*SUPPLIED MATERIAL*.
* * * *

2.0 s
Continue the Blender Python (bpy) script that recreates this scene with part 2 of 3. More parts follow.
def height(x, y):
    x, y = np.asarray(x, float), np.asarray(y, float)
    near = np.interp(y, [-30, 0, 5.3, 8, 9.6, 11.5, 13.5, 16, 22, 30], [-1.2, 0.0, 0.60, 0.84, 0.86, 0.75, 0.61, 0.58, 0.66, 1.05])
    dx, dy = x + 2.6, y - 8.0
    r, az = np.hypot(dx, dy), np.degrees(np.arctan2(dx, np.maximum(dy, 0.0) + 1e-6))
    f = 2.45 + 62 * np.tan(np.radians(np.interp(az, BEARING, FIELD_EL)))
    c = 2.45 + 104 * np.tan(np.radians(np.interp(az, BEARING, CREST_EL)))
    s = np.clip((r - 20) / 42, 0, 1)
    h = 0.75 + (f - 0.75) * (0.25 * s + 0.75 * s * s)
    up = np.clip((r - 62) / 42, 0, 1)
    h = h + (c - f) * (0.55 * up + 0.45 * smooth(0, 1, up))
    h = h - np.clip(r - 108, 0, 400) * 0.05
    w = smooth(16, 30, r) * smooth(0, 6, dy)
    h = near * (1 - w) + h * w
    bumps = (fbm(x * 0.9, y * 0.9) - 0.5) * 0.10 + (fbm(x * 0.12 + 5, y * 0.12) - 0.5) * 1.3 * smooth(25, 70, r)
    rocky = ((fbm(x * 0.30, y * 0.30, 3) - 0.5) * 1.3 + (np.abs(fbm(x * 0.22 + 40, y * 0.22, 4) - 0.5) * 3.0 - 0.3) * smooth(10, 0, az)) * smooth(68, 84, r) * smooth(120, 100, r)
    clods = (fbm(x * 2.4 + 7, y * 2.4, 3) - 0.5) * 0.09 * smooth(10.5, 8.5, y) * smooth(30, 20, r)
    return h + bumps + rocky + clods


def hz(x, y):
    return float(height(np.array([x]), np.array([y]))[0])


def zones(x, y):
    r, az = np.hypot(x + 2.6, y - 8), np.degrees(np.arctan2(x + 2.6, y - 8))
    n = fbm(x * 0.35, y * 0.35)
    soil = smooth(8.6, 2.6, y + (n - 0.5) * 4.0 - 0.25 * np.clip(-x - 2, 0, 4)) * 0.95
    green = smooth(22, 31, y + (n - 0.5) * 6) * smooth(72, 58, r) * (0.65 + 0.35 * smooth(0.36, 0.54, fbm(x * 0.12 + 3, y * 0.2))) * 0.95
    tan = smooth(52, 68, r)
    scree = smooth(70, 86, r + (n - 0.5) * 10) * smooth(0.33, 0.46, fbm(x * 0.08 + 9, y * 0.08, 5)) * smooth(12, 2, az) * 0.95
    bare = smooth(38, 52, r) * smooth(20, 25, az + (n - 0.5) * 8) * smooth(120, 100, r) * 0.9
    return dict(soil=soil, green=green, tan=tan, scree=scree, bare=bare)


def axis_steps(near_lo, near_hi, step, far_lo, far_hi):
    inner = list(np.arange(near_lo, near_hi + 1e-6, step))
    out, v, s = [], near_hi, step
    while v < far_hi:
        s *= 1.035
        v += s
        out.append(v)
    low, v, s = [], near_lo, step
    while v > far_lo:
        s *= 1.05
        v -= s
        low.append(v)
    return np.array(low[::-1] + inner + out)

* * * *

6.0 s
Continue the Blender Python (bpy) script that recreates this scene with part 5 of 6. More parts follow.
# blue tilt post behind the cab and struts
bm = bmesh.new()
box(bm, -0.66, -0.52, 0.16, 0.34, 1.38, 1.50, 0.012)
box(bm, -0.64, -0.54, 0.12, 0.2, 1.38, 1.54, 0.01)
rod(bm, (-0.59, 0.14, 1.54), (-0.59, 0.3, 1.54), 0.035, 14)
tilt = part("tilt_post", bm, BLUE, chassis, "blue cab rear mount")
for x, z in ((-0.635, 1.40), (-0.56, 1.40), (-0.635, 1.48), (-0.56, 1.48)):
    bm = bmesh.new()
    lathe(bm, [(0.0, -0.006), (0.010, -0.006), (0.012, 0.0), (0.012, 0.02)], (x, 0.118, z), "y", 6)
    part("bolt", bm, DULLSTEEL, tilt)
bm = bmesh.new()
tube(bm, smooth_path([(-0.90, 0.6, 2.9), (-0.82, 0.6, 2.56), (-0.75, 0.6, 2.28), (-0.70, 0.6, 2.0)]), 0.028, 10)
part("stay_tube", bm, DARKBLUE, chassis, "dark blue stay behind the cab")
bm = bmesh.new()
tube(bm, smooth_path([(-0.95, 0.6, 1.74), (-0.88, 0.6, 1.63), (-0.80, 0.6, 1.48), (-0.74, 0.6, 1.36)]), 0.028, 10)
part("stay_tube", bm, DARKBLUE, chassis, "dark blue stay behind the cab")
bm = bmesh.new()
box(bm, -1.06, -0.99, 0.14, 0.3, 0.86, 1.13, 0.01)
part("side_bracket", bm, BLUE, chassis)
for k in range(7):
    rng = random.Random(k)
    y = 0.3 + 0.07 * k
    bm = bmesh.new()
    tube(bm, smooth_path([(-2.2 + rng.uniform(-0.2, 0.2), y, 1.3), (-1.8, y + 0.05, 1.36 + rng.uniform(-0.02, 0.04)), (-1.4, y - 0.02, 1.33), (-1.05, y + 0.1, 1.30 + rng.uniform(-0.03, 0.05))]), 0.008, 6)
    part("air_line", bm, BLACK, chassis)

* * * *

*WHAT IS BEING ASKED*. Provide an exact reproduction of only those lines that start at the line containing "3. More parts follow." and end at the line containing "return float(height(np.array([x]), np.array([y]))[0])", inclusive.

*REPLY*.
Continue the Blender Python (bpy) script that recreates this scene with part 2 of 3. More parts follow.
def height(x, y):
    x, y = np.asarray(x, float), np.asarray(y, float)
    near = np.interp(y, [-30, 0, 5.3, 8, 9.6, 11.5, 13.5, 16, 22, 30], [-1.2, 0.0, 0.60, 0.84, 0.86, 0.75, 0.61, 0.58, 0.66, 1.05])
    dx, dy = x + 2.6, y - 8.0
    r, az = np.hypot(dx, dy), np.degrees(np.arctan2(dx, np.maximum(dy, 0.0) + 1e-6))
    f = 2.45 + 62 * np.tan(np.radians(np.interp(az, BEARING, FIELD_EL)))
    c = 2.45 + 104 * np.tan(np.radians(np.interp(az, BEARING, CREST_EL)))
    s = np.clip((r - 20) / 42, 0, 1)
    h = 0.75 + (f - 0.75) * (0.25 * s + 0.75 * s * s)
    up = np.clip((r - 62) / 42, 0, 1)
    h = h + (c - f) * (0.55 * up + 0.45 * smooth(0, 1, up))
    h = h - np.clip(r - 108, 0, 400) * 0.05
    w = smooth(16, 30, r) * smooth(0, 6, dy)
    h = near * (1 - w) + h * w
    bumps = (fbm(x * 0.9, y * 0.9) - 0.5) * 0.10 + (fbm(x * 0.12 + 5, y * 0.12) - 0.5) * 1.3 * smooth(25, 70, r)
    rocky = ((fbm(x * 0.30, y * 0.30, 3) - 0.5) * 1.3 + (np.abs(fbm(x * 0.22 + 40, y * 0.22, 4) - 0.5) * 3.0 - 0.3) * smooth(10, 0, az)) * smooth(68, 84, r) * smooth(120, 100, r)
    clods = (fbm(x * 2.4 + 7, y * 2.4, 3) - 0.5) * 0.09 * smooth(10.5, 8.5, y) * smooth(30, 20, r)
    return h + bumps + rocky + clods


def hz(x, y):
    return float(height(np.array([x]), np.array([y]))[0])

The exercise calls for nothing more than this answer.